-- EXERCISE AIM --
From the entries below, copy every line where the string "More" appears.

(Clips as scene scripts)

* begin *

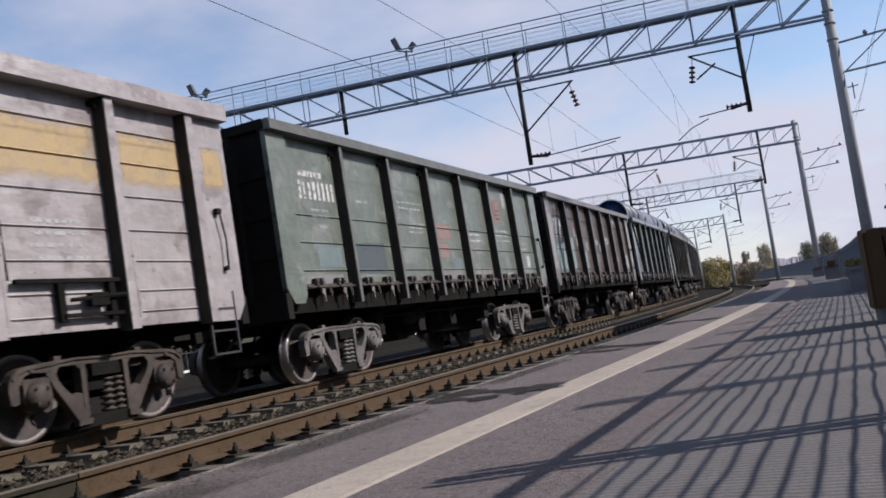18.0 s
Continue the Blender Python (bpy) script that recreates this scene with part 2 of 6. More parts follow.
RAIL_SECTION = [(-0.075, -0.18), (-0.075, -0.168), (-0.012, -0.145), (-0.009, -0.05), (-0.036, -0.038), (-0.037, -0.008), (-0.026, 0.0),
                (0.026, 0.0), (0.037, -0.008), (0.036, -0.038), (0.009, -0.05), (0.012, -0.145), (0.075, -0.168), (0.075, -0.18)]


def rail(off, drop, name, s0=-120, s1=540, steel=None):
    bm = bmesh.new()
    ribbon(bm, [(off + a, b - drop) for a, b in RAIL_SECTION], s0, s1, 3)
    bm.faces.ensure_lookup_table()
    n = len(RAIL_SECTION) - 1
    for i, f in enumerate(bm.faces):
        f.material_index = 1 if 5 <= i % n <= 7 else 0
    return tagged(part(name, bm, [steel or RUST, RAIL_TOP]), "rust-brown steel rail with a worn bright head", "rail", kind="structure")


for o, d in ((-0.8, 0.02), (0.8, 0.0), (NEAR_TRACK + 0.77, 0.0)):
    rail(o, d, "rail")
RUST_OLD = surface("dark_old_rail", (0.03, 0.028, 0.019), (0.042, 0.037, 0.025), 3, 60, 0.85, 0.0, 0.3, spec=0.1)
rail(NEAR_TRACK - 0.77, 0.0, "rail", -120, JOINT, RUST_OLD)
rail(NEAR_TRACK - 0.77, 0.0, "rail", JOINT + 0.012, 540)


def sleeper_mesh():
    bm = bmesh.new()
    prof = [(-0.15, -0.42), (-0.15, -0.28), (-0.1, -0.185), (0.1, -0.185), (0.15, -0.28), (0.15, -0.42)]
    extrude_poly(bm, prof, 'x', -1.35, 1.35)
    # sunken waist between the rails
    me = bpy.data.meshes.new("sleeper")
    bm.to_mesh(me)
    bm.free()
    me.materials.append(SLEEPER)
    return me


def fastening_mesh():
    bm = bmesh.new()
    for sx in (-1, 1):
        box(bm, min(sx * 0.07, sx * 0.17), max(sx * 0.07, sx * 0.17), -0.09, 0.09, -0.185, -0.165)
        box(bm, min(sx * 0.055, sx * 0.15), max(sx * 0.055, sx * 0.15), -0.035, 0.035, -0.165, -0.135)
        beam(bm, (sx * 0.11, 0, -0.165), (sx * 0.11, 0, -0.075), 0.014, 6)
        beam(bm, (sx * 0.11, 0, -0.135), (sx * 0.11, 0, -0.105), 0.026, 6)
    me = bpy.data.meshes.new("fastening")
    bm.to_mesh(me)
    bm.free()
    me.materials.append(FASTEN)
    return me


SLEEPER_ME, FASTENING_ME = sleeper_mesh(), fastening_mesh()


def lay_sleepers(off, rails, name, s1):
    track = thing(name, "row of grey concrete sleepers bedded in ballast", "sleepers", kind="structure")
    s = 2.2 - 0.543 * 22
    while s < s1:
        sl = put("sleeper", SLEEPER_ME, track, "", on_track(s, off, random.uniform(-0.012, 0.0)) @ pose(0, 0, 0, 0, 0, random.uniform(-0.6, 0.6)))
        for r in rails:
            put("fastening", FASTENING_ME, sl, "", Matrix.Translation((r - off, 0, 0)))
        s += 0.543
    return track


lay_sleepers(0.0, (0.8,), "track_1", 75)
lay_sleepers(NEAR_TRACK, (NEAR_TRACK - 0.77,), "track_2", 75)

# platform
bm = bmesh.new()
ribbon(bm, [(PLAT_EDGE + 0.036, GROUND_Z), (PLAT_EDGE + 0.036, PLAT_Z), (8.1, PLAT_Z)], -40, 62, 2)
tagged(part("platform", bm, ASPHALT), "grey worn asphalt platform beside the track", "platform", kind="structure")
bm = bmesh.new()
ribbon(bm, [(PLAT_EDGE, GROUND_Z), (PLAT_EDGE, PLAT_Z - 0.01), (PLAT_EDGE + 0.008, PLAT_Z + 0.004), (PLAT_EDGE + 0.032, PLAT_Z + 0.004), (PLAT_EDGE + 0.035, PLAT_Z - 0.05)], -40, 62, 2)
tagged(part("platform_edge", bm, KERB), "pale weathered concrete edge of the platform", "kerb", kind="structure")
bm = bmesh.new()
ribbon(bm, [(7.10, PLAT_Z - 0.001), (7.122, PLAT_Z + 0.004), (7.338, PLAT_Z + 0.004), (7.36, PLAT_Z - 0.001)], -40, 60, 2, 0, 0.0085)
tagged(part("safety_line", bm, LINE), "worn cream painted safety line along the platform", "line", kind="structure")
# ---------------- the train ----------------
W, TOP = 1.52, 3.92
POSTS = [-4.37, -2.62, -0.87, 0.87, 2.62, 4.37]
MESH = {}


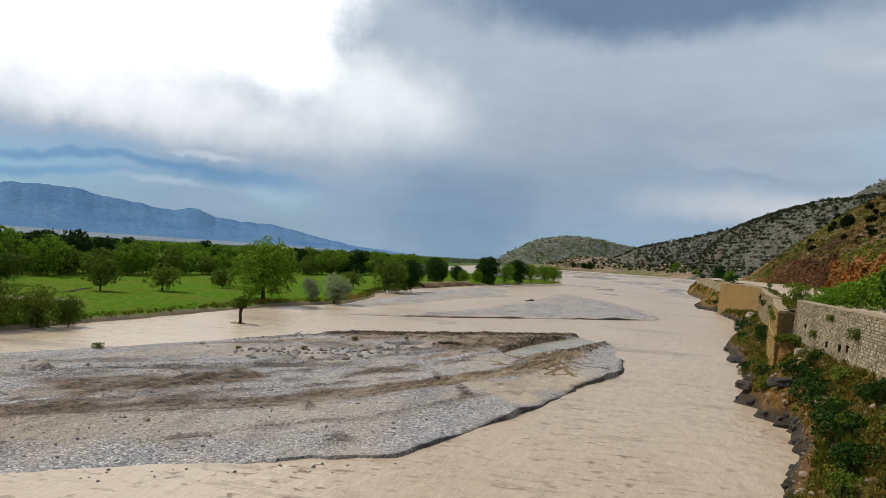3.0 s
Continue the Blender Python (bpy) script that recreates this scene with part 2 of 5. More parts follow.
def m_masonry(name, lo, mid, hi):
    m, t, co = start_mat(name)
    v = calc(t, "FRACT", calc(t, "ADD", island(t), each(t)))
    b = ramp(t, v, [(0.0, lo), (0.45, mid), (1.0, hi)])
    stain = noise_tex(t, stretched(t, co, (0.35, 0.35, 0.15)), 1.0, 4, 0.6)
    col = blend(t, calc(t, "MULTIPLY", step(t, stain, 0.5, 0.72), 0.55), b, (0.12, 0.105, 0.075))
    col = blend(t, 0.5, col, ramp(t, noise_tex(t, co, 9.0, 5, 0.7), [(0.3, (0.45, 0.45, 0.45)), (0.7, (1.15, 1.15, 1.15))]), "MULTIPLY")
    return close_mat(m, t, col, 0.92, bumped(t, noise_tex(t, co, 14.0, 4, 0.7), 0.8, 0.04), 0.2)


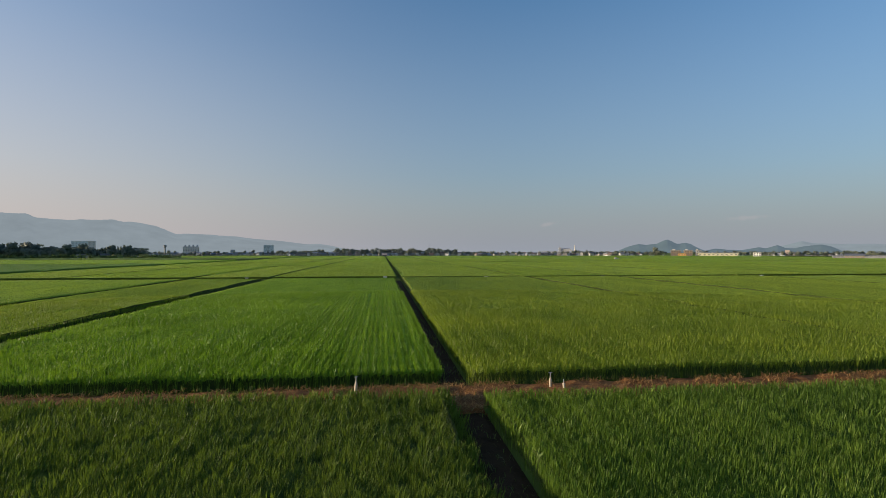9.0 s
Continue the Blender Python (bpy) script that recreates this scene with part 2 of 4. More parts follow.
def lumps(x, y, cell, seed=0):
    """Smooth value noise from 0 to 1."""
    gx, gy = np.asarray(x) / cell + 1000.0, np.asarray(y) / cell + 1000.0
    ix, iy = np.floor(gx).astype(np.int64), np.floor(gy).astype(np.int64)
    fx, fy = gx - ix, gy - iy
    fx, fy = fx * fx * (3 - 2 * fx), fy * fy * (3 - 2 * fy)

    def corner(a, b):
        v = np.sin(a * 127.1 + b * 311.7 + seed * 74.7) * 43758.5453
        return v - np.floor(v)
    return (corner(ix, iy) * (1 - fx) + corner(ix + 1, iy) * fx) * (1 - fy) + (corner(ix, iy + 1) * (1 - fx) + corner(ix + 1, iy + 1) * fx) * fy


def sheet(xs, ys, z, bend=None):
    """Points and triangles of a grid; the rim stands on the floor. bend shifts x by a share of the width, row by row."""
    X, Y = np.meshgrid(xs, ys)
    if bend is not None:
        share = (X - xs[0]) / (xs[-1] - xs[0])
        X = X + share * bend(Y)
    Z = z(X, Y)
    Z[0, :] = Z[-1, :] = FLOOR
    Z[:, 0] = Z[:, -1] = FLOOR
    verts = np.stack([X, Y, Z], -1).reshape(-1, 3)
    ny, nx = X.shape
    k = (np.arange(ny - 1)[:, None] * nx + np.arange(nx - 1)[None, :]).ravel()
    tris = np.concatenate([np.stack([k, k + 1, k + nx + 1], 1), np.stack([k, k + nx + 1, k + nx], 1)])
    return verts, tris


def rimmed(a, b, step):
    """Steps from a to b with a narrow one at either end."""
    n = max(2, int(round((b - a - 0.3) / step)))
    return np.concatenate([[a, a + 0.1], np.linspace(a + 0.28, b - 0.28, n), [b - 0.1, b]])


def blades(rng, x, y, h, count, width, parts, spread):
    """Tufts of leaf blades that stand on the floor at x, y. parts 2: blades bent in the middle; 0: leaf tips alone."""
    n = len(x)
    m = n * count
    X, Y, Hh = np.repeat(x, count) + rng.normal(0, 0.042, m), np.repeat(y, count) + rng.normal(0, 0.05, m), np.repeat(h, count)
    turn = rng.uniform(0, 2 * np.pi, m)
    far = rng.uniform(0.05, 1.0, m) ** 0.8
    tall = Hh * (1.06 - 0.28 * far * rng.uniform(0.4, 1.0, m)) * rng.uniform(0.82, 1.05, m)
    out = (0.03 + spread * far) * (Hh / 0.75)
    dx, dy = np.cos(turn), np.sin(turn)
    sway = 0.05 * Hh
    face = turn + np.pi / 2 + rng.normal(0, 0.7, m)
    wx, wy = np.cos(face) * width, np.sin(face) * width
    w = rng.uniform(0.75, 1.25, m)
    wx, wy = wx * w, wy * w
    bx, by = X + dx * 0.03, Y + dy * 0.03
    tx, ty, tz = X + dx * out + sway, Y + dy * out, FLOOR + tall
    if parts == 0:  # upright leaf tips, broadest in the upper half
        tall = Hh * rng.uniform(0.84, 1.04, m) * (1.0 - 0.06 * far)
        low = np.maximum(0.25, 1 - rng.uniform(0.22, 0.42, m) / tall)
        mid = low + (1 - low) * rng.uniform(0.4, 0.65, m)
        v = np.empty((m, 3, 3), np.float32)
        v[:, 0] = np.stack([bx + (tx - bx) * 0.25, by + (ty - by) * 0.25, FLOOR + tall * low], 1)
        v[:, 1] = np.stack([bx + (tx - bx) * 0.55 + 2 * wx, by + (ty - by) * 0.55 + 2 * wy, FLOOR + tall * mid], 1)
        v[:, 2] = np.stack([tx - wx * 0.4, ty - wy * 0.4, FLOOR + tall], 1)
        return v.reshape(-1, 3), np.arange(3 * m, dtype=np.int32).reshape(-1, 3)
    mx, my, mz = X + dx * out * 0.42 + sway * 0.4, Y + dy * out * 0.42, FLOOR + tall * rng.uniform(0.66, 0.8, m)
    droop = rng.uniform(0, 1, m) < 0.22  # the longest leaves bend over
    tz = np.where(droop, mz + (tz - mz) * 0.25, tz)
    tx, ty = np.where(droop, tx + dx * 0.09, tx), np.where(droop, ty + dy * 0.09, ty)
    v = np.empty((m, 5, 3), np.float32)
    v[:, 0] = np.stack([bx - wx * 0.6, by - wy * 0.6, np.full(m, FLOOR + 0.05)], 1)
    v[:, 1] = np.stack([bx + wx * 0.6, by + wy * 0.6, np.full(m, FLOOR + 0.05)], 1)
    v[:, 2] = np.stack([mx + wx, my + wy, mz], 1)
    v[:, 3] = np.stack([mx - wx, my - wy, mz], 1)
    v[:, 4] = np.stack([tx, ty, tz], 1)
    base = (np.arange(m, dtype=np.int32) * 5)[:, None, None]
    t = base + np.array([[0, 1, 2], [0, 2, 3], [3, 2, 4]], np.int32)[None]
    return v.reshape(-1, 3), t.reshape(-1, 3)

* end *

-- EXERCISE SOLUTION --
Continue the Blender Python (bpy) script that recreates this scene with part 2 of 6. More parts follow.
Continue the Blender Python (bpy) script that recreates this scene with part 2 of 5. More parts follow.
Continue the Blender Python (bpy) script that recreates this scene with part 2 of 4. More parts follow.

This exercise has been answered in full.